Common mistakes to avoid

Watch out for these
Mistake Waiting until you earn more. The salary you have now is enough to start. Even ₹500 per month builds the habit that matters.
Mistake Investing in stocks before mutual funds. Direct stock picking requires time, knowledge, and emotional discipline most beginners underestimate. Start with index funds.
Mistake Stopping SIPs when markets fall. A falling market means your SIP buys more units at lower prices — this is the mechanism that makes SIPs work over time. Don’t interrupt it.
Mistake Mixing insurance with investment. Endowment plans and ULIPs sold as “investment + insurance” products typically deliver poor returns on both counts. Keep insurance and investment separate.
Mistake Over-researching before starting. Spending three months comparing funds is three months of SIP returns lost. A good-enough fund started today beats a perfect fund started later.

How does this connect to your bigger picture?

Investing is not a standalone activity — it sits inside a broader financial plan. Your investments grow your money. Your emergency fund protects your investments from being disturbed. Your budget creates the surplus that feeds both. And your asset allocation determines how your investments are spread across equity, debt, and gold as your portfolio grows.

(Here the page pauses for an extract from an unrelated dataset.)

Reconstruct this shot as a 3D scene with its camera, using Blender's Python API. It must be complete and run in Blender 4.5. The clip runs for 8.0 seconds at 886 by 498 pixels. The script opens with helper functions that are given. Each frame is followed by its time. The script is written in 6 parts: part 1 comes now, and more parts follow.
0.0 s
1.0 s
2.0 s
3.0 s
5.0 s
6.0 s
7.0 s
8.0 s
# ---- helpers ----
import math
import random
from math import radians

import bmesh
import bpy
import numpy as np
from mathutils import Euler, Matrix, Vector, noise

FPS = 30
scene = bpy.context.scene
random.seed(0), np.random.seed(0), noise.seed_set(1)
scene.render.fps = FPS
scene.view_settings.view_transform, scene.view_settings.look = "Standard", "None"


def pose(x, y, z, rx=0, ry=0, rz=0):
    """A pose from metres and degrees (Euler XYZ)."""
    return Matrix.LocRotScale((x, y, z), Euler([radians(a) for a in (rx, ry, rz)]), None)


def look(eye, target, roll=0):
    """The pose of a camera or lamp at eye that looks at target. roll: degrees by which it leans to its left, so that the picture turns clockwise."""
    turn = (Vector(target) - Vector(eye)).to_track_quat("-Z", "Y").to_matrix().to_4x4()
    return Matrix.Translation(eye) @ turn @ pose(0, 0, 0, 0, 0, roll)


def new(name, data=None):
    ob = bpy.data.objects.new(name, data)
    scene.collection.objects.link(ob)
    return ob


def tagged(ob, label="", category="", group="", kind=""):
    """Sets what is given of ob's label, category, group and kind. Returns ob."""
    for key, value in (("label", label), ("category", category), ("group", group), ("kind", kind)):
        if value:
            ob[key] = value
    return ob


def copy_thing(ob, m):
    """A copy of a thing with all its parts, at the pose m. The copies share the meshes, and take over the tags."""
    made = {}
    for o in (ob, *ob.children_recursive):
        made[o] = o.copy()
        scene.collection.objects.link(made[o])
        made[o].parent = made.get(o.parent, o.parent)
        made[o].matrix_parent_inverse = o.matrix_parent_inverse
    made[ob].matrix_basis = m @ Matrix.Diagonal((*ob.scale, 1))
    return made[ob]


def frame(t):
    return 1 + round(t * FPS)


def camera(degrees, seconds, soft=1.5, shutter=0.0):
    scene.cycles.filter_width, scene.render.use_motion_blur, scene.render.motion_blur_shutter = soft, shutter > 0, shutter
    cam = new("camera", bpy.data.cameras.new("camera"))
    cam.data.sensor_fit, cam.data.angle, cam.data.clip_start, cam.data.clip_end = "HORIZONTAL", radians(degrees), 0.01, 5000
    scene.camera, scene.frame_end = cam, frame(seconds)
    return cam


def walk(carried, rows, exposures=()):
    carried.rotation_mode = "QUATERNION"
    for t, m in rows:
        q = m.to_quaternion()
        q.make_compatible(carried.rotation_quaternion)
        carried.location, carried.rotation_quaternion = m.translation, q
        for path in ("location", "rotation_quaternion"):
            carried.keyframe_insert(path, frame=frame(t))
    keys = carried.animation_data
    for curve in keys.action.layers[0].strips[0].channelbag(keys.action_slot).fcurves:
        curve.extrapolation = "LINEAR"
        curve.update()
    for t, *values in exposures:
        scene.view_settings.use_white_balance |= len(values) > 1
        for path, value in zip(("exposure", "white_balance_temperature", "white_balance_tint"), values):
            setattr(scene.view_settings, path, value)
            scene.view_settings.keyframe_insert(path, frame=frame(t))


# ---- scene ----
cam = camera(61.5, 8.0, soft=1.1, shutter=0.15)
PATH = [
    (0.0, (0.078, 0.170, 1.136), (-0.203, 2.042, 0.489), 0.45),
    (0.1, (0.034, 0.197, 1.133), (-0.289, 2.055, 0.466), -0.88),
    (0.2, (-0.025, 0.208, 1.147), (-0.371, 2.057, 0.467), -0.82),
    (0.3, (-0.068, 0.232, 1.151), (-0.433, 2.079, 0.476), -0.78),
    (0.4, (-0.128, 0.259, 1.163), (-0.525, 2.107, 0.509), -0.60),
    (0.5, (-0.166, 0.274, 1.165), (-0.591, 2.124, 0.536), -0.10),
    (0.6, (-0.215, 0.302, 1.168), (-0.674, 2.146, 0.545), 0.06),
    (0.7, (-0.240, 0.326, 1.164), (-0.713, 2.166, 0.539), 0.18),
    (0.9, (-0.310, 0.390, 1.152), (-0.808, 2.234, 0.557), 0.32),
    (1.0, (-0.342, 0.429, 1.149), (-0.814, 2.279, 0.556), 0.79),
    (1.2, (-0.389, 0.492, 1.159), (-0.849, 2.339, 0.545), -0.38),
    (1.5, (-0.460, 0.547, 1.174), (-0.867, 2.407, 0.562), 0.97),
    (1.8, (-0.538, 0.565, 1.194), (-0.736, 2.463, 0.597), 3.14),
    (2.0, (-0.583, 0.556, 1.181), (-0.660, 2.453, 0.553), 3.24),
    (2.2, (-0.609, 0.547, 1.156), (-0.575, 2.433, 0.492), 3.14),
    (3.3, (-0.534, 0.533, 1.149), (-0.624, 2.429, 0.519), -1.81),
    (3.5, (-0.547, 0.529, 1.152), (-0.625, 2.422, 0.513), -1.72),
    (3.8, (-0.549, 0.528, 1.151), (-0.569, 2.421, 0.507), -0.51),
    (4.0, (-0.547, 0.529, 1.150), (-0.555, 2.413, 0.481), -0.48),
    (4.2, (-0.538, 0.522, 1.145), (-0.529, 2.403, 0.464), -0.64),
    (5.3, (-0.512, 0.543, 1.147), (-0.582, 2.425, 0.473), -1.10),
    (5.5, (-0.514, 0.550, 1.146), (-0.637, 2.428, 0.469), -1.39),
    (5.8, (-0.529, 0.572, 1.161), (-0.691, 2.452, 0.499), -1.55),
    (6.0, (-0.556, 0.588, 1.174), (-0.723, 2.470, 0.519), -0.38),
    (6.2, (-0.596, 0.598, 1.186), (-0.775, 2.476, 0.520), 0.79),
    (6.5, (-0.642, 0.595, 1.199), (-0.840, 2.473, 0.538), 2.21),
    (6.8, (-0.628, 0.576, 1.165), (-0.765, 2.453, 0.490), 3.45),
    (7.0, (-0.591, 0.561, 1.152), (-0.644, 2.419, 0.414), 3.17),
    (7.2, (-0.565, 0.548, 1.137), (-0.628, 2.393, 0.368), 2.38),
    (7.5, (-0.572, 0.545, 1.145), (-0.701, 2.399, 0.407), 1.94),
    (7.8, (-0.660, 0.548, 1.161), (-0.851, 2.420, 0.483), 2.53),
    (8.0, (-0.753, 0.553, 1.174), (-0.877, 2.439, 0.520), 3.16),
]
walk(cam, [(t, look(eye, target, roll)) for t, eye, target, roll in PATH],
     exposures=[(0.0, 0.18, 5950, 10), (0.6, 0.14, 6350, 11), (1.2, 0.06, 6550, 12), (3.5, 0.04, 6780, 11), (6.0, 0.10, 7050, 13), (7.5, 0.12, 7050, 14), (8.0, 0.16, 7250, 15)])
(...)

You don’t need to have all of this figured out before you start. Start with the SIP and PPF. The rest of the picture becomes clearer as you go.

The only move that matters right now

If you’ve read this far and haven’t started a SIP yet, the single most useful thing you can do today is open a Groww or Zerodha account and set up a ₹500 SIP in a Nifty 50 index fund. It will take 20 minutes. The amount doesn’t matter. Starting does.

Your salary will grow. Your expenses will change. Life will get more complicated. But if you build the investing habit now — even at ₹500 a month — you’ll carry it forward through every phase that follows. That habit, compounded over a career, is what turns a salaried person into a wealthy one.